TASK DESCRIPTION
Exclude the pictures and return every line exactly as written.

— start —

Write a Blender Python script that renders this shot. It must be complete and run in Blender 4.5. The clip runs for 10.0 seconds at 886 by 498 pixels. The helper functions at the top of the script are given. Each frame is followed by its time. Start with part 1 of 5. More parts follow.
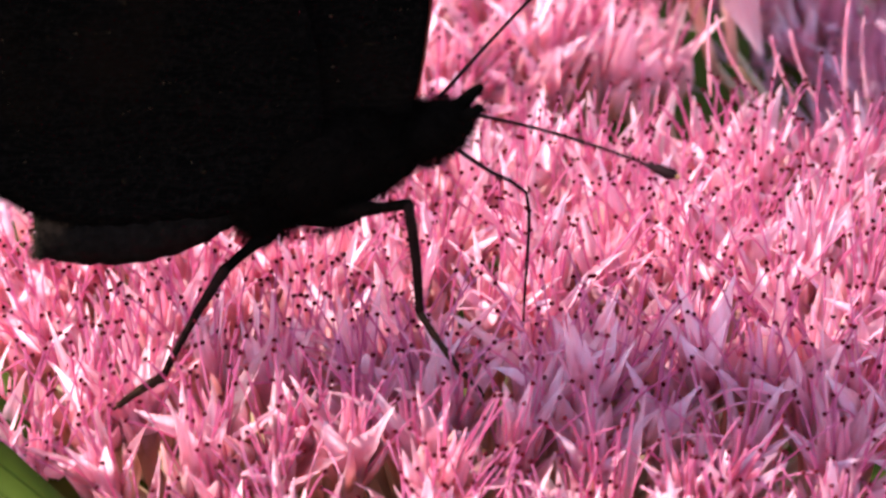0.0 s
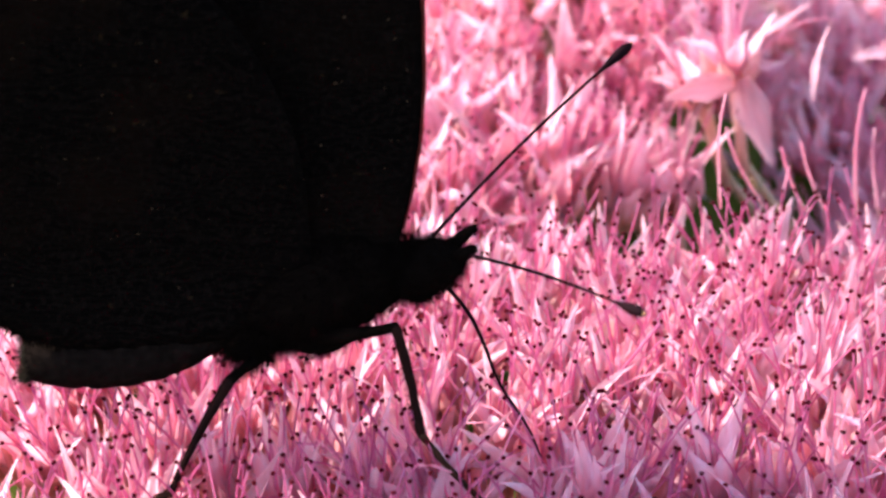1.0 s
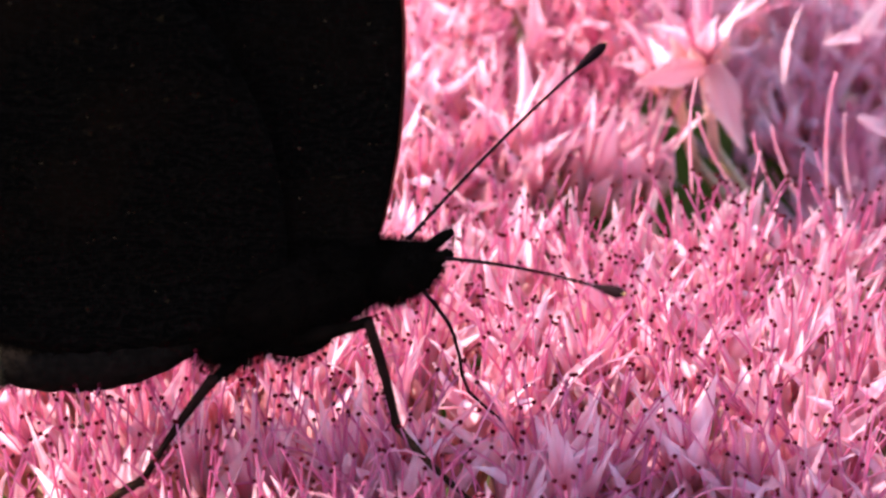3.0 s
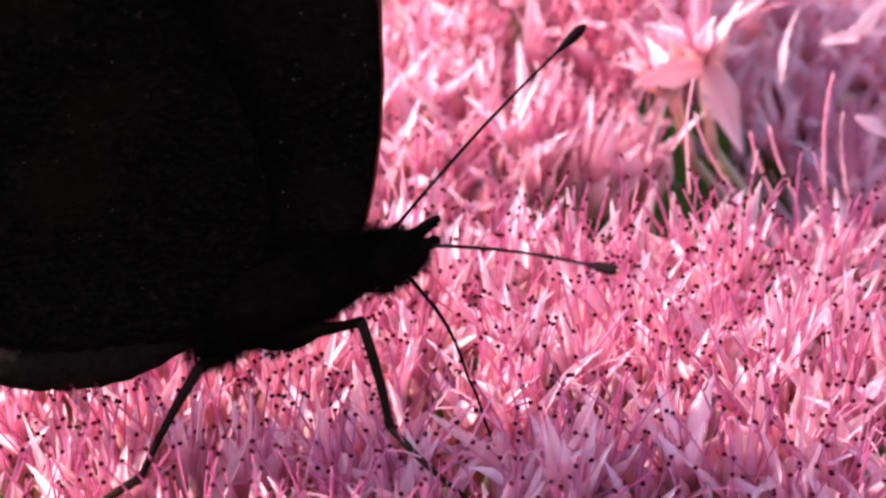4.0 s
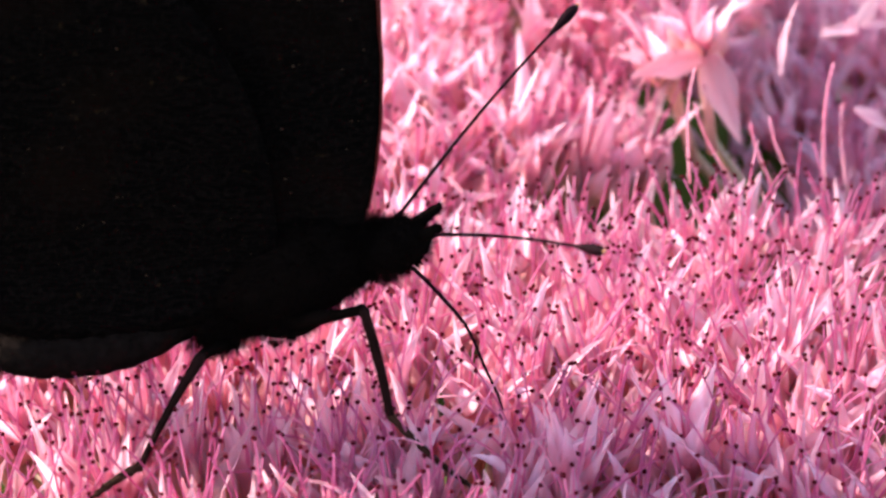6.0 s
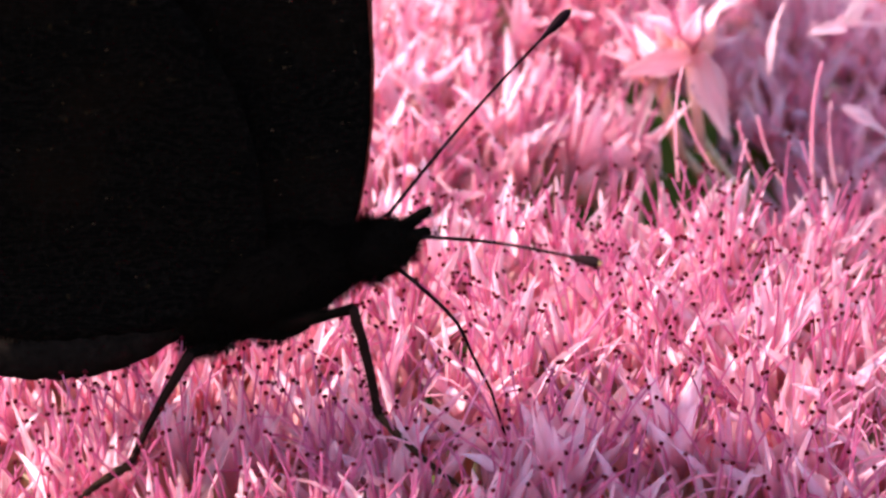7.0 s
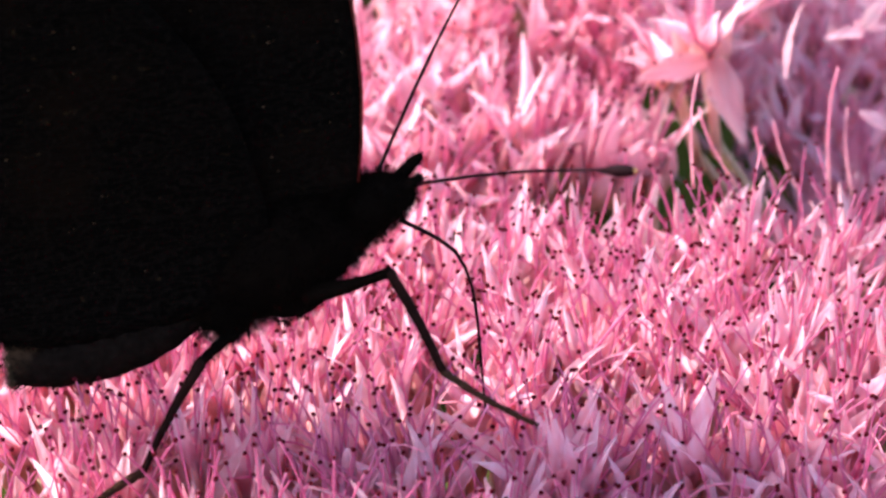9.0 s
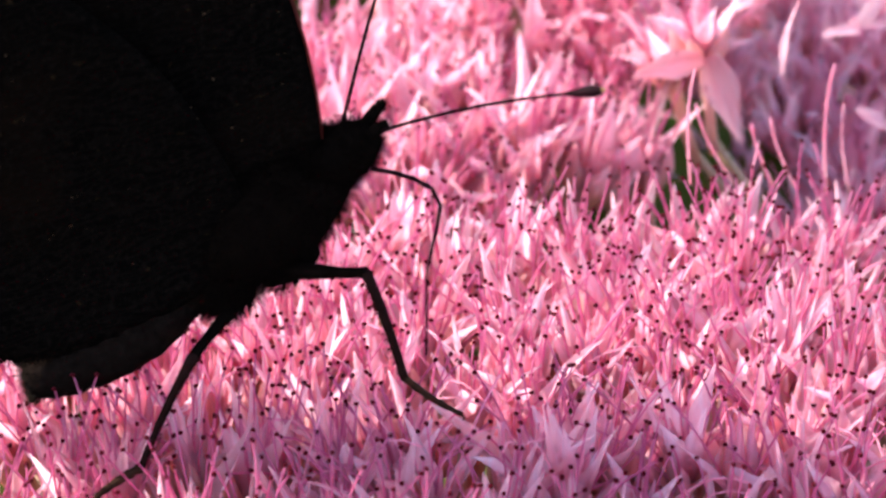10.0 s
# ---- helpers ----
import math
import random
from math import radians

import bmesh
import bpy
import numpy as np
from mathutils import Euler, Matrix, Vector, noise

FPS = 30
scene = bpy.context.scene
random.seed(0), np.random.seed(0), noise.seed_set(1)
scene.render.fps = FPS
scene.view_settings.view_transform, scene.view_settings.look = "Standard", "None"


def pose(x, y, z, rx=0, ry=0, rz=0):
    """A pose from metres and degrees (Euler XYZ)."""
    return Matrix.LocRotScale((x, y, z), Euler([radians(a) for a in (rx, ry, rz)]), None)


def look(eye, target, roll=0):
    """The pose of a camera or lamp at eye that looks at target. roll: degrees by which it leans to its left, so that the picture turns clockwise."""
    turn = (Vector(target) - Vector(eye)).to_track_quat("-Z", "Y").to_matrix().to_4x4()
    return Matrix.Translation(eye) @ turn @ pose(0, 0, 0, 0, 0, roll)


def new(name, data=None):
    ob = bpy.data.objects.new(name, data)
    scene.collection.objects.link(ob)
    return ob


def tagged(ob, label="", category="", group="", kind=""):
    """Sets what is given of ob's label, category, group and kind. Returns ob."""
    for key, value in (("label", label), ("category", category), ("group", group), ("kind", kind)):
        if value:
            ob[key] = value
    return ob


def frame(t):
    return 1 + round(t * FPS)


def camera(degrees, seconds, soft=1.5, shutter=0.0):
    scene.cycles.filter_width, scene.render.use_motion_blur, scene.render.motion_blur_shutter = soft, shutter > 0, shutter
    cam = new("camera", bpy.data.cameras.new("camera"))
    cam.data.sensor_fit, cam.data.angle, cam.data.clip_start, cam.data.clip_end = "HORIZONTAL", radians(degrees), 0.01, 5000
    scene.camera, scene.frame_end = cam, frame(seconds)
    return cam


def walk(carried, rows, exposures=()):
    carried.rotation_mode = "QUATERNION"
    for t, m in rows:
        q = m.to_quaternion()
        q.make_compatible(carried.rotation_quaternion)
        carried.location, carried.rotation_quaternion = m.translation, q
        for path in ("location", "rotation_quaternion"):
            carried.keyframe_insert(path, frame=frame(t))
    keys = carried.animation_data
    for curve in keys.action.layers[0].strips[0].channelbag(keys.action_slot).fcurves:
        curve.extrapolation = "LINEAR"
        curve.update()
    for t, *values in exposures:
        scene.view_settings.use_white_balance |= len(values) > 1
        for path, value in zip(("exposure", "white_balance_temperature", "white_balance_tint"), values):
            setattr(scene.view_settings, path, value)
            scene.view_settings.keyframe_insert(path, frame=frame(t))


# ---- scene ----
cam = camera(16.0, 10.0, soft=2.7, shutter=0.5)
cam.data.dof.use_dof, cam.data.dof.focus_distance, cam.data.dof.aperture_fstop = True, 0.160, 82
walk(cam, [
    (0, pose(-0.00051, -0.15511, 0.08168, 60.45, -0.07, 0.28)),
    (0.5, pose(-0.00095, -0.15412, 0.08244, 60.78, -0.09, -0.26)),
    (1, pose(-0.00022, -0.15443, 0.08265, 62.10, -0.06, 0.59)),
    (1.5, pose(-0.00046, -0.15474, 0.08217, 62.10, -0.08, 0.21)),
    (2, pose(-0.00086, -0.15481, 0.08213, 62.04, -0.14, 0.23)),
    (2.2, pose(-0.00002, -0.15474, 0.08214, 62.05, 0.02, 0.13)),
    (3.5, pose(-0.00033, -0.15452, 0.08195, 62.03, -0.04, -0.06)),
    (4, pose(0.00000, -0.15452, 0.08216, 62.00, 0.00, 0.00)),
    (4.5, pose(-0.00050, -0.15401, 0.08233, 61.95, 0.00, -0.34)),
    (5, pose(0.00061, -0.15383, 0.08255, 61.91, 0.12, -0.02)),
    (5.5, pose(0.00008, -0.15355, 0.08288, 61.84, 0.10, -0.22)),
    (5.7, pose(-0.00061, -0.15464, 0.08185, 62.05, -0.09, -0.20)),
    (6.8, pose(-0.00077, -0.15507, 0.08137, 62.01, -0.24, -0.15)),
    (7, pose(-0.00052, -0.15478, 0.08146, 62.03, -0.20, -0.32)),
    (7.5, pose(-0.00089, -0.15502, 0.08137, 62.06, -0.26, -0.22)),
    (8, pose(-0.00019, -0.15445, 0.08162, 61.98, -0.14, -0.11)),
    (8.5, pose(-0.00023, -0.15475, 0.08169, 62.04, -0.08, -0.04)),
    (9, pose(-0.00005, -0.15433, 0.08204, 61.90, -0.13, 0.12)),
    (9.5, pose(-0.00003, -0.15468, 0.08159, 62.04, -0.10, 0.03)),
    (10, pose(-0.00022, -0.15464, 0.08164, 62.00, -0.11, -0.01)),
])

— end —

RESPONSE TO THIS TASK
Write a Blender Python script that renders this shot. It must be complete and run in Blender 4.5. The clip runs for 10.0 seconds at 886 by 498 pixels. The helper functions at the top of the script are given. Each frame is followed by its time. Start with part 1 of 5. More parts follow.
0.0 s
1.0 s
3.0 s
4.0 s
6.0 s
7.0 s
9.0 s
10.0 s
# ---- helpers ----
import math
import random
from math import radians

import bmesh
import bpy
import numpy as np
from mathutils import Euler, Matrix, Vector, noise

FPS = 30
scene = bpy.context.scene
random.seed(0), np.random.seed(0), noise.seed_set(1)
scene.render.fps = FPS
scene.view_settings.view_transform, scene.view_settings.look = "Standard", "None"


def pose(x, y, z, rx=0, ry=0, rz=0):
    """A pose from metres and degrees (Euler XYZ)."""
    return Matrix.LocRotScale((x, y, z), Euler([radians(a) for a in (rx, ry, rz)]), None)


def look(eye, target, roll=0):
    """The pose of a camera or lamp at eye that looks at target. roll: degrees by which it leans to its left, so that the picture turns clockwise."""
    turn = (Vector(target) - Vector(eye)).to_track_quat("-Z", "Y").to_matrix().to_4x4()
    return Matrix.Translation(eye) @ turn @ pose(0, 0, 0, 0, 0, roll)


def new(name, data=None):
    ob = bpy.data.objects.new(name, data)
    scene.collection.objects.link(ob)
    return ob


def tagged(ob, label="", category="", group="", kind=""):
    """Sets what is given of ob's label, category, group and kind. Returns ob."""
    for key, value in (("label", label), ("category", category), ("group", group), ("kind", kind)):
        if value:
            ob[key] = value
    return ob


def frame(t):
    return 1 + round(t * FPS)


def camera(degrees, seconds, soft=1.5, shutter=0.0):
    scene.cycles.filter_width, scene.render.use_motion_blur, scene.render.motion_blur_shutter = soft, shutter > 0, shutter
    cam = new("camera", bpy.data.cameras.new("camera"))
    cam.data.sensor_fit, cam.data.angle, cam.data.clip_start, cam.data.clip_end = "HORIZONTAL", radians(degrees), 0.01, 5000
    scene.camera, scene.frame_end = cam, frame(seconds)
    return cam


def walk(carried, rows, exposures=()):
    carried.rotation_mode = "QUATERNION"
    for t, m in rows:
        q = m.to_quaternion()
        q.make_compatible(carried.rotation_quaternion)
        carried.location, carried.rotation_quaternion = m.translation, q
        for path in ("location", "rotation_quaternion"):
            carried.keyframe_insert(path, frame=frame(t))
    keys = carried.animation_data
    for curve in keys.action.layers[0].strips[0].channelbag(keys.action_slot).fcurves:
        curve.extrapolation = "LINEAR"
        curve.update()
    for t, *values in exposures:
        scene.view_settings.use_white_balance |= len(values) > 1
        for path, value in zip(("exposure", "white_balance_temperature", "white_balance_tint"), values):
            setattr(scene.view_settings, path, value)
            scene.view_settings.keyframe_insert(path, frame=frame(t))


# ---- scene ----
cam = camera(16.0, 10.0, soft=2.7, shutter=0.5)
cam.data.dof.use_dof, cam.data.dof.focus_distance, cam.data.dof.aperture_fstop = True, 0.160, 82
walk(cam, [
    (0, pose(-0.00051, -0.15511, 0.08168, 60.45, -0.07, 0.28)),
    (0.5, pose(-0.00095, -0.15412, 0.08244, 60.78, -0.09, -0.26)),
    (1, pose(-0.00022, -0.15443, 0.08265, 62.10, -0.06, 0.59)),
    (1.5, pose(-0.00046, -0.15474, 0.08217, 62.10, -0.08, 0.21)),
    (2, pose(-0.00086, -0.15481, 0.08213, 62.04, -0.14, 0.23)),
    (2.2, pose(-0.00002, -0.15474, 0.08214, 62.05, 0.02, 0.13)),
    (3.5, pose(-0.00033, -0.15452, 0.08195, 62.03, -0.04, -0.06)),
    (4, pose(0.00000, -0.15452, 0.08216, 62.00, 0.00, 0.00)),
    (4.5, pose(-0.00050, -0.15401, 0.08233, 61.95, 0.00, -0.34)),
    (5, pose(0.00061, -0.15383, 0.08255, 61.91, 0.12, -0.02)),
    (5.5, pose(0.00008, -0.15355, 0.08288, 61.84, 0.10, -0.22)),
    (5.7, pose(-0.00061, -0.15464, 0.08185, 62.05, -0.09, -0.20)),
    (6.8, pose(-0.00077, -0.15507, 0.08137, 62.01, -0.24, -0.15)),
    (7, pose(-0.00052, -0.15478, 0.08146, 62.03, -0.20, -0.32)),
    (7.5, pose(-0.00089, -0.15502, 0.08137, 62.06, -0.26, -0.22)),
    (8, pose(-0.00019, -0.15445, 0.08162, 61.98, -0.14, -0.11)),
    (8.5, pose(-0.00023, -0.15475, 0.08169, 62.04, -0.08, -0.04)),
    (9, pose(-0.00005, -0.15433, 0.08204, 61.90, -0.13, 0.12)),
    (9.5, pose(-0.00003, -0.15468, 0.08159, 62.04, -0.10, 0.03)),
    (10, pose(-0.00022, -0.15464, 0.08164, 62.00, -0.11, -0.01)),
])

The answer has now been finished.